I finally got to have friends without others identifying me with my older brother too. However, I did not like to be in any group that would pick on others or tell me not to like certain girls either and I refused to join in on any ridiculing of friends. I was told I was too nice constantly.
I finally decided that I would secretly try to really apply myself and I took my geometry book and taught myself most of the book to prepare for a big test that involved the entire book. I figured if I did not do well, no one would know but me. So after studying and teaching myself I took the test and when it came time for the teacher to pass out the graded tests, she was angry with the class because of how many failed the test. I figured I was included in those that failed. Then the teacher asked the class, "guess who got the highest grade, a 97, and if this student did so well then everyone should have aced it. Then she called out my name and everyone turned and looked at me and because of how this teacher had basically said, if this dumb student can do so well then everyone should have. I was so embarassed and could not wait until class was over and as soon as it was I ran out to my car and left the school. It never occurred to me that I could do that because I had a high IQ and that I was actually very smart after all. So after that I was afraid to do well. I hid a lot of things, taught myself to play the guitar, did a lot of private art work, and I wrote songs and poems and kept them private. However, the art teacher happened to see some of my work and asked me if I would put some pieces together and enter them in a competition amongst all the other schools. Once again I pushed myself to be brave and I did win first place however, I have to admit that I struggled and did not want to stand out because of it.
All the while I was always privately working with children, I had built up my own little string of families where I was the popular babysitter because I actually took interest and time with the children and I sang to them and played songs on my guitar.
I took voice lessons and the teacher told me about a band that was looking for a lead singer and to go and try out. So, I did and became a lead singer in a band. I did enjoy that, however, I was not ready for the stalkers and my agent mauling me, I was not ready for the kind of attention I was getting that was negative. I was chased in parking lots, approached by strangers while getting in my car and pushed into my car with the shift in my back and the strange guy trying to get my clothes off, luckily someone I knew drove up and the person ran away. A producer offered to back me and send me to Berkley school of music. I went back on to do another set and all the time I was singing all I could think about is if it is this crazy now, it must be unbelievable on a higher level so I declined the offer and eventually gave up the stage.
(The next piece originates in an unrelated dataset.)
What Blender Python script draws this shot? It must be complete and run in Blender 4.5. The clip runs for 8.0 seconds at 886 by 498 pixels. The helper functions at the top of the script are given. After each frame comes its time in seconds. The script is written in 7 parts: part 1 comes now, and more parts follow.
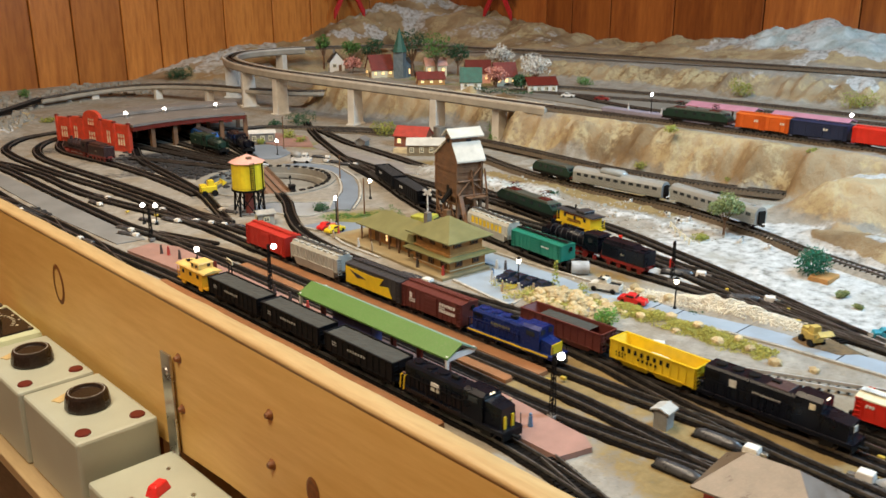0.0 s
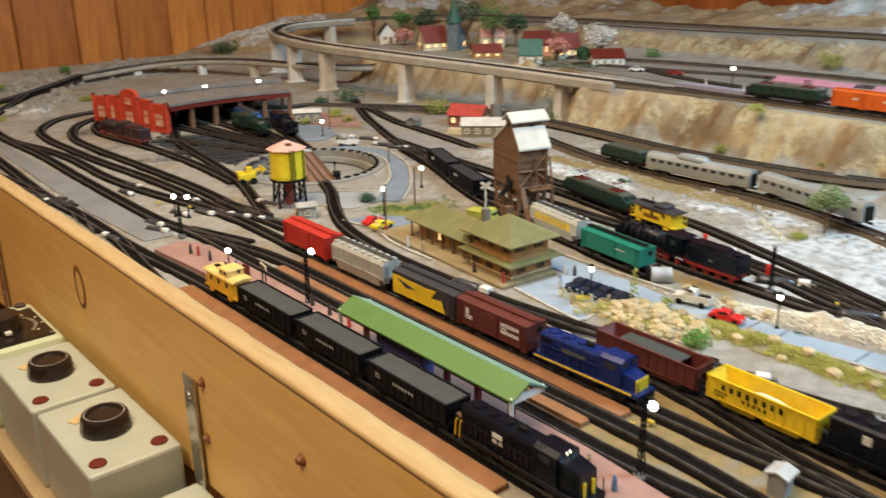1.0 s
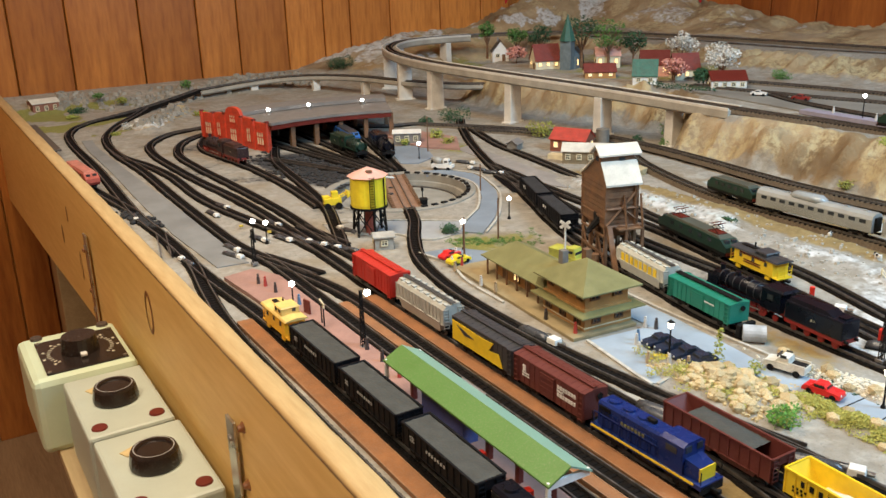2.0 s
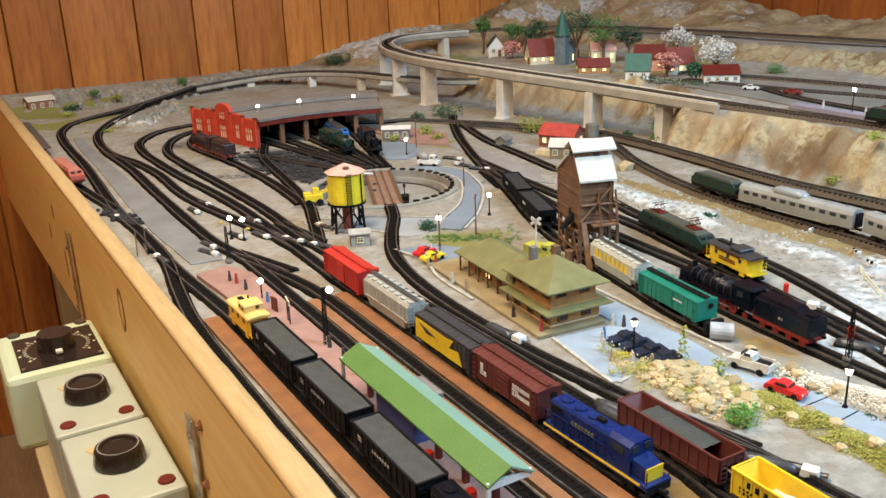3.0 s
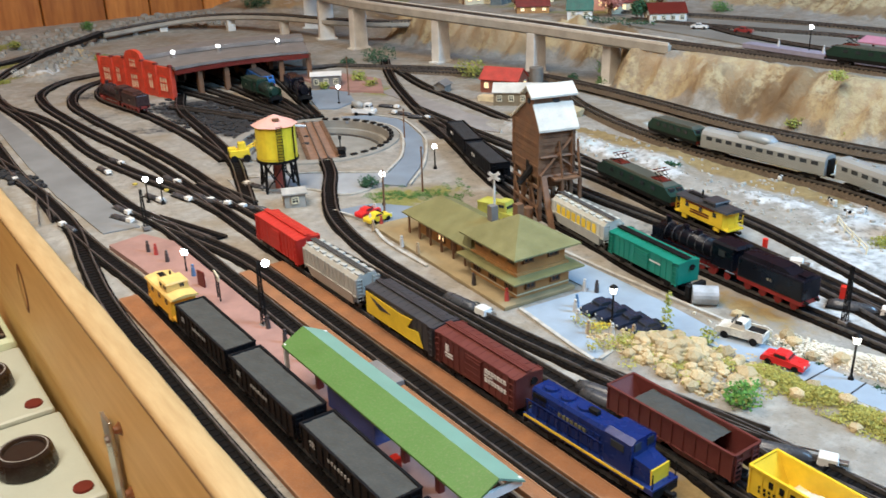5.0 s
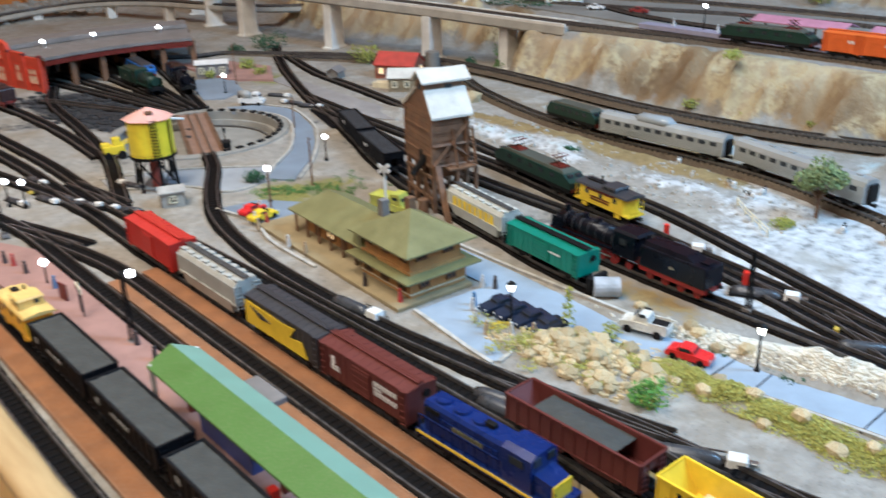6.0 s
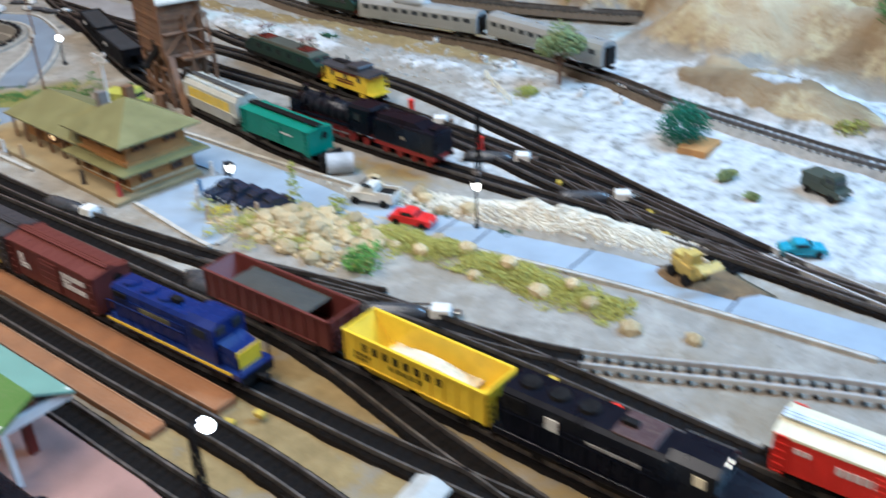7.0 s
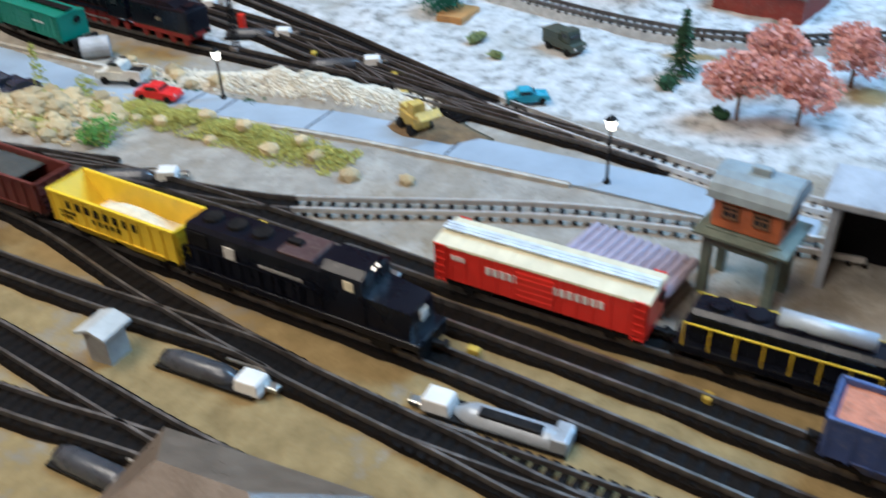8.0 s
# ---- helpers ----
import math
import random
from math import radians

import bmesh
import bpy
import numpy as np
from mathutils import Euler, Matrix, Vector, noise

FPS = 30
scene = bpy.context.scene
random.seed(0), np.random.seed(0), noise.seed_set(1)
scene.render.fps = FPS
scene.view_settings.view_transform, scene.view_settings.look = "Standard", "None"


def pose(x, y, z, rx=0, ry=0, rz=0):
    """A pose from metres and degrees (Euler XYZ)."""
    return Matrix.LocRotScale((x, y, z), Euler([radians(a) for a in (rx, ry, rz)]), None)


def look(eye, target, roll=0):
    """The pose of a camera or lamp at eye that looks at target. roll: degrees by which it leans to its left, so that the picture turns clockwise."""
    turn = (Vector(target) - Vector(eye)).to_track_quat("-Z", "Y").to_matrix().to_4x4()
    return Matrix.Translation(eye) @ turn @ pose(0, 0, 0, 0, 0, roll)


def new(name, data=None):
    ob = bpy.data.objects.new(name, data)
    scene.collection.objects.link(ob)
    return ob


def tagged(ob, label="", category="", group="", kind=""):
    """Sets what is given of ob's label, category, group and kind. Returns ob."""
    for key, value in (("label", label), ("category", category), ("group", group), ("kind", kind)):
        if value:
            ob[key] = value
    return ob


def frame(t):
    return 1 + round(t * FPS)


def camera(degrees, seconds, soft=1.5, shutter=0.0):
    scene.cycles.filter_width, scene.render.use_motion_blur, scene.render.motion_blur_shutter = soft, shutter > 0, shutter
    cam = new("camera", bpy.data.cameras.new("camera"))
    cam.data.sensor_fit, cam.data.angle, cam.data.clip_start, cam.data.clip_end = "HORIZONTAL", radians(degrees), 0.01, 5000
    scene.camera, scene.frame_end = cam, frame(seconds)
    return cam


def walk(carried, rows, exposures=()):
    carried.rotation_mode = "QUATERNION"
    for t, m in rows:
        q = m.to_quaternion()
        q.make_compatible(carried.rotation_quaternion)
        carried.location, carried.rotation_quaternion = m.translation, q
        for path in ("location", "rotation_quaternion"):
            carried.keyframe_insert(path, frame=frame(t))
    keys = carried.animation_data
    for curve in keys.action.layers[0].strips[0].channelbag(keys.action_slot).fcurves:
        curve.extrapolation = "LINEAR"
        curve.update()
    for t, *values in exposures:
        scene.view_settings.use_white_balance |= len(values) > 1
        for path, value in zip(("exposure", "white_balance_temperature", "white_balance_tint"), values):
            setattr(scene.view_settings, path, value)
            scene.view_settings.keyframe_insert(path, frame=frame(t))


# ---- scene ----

I finally met my husband and he was so kind and gentle and respectful. I did not notice his challenges. I married a man with the same challenges my older brother had and he had ways of dealing with it that he never showed me while we were dating. So I ended up in the circle of binge alcoholism of being good then not good but appologizing profusely and then being good until finally I just could not take it and a friend of mine was getting a divorce and told me about binge alcoholism. I finally put my foot down to where my husband went to an AA meeting and committed to staying sober. In my book, if someone is trying that person deserves to be supported with that.
I also had a child who was a beautiful intelligent child, but she too had a learning disability. So I slowly learned all about that and spent a lot of time making sure she was supported with "how" she could learn, because she too has a very high IQ, only her brain does learn differently.
I have to take another break. I am realizing that I have left some things out and my story is going to be rather long.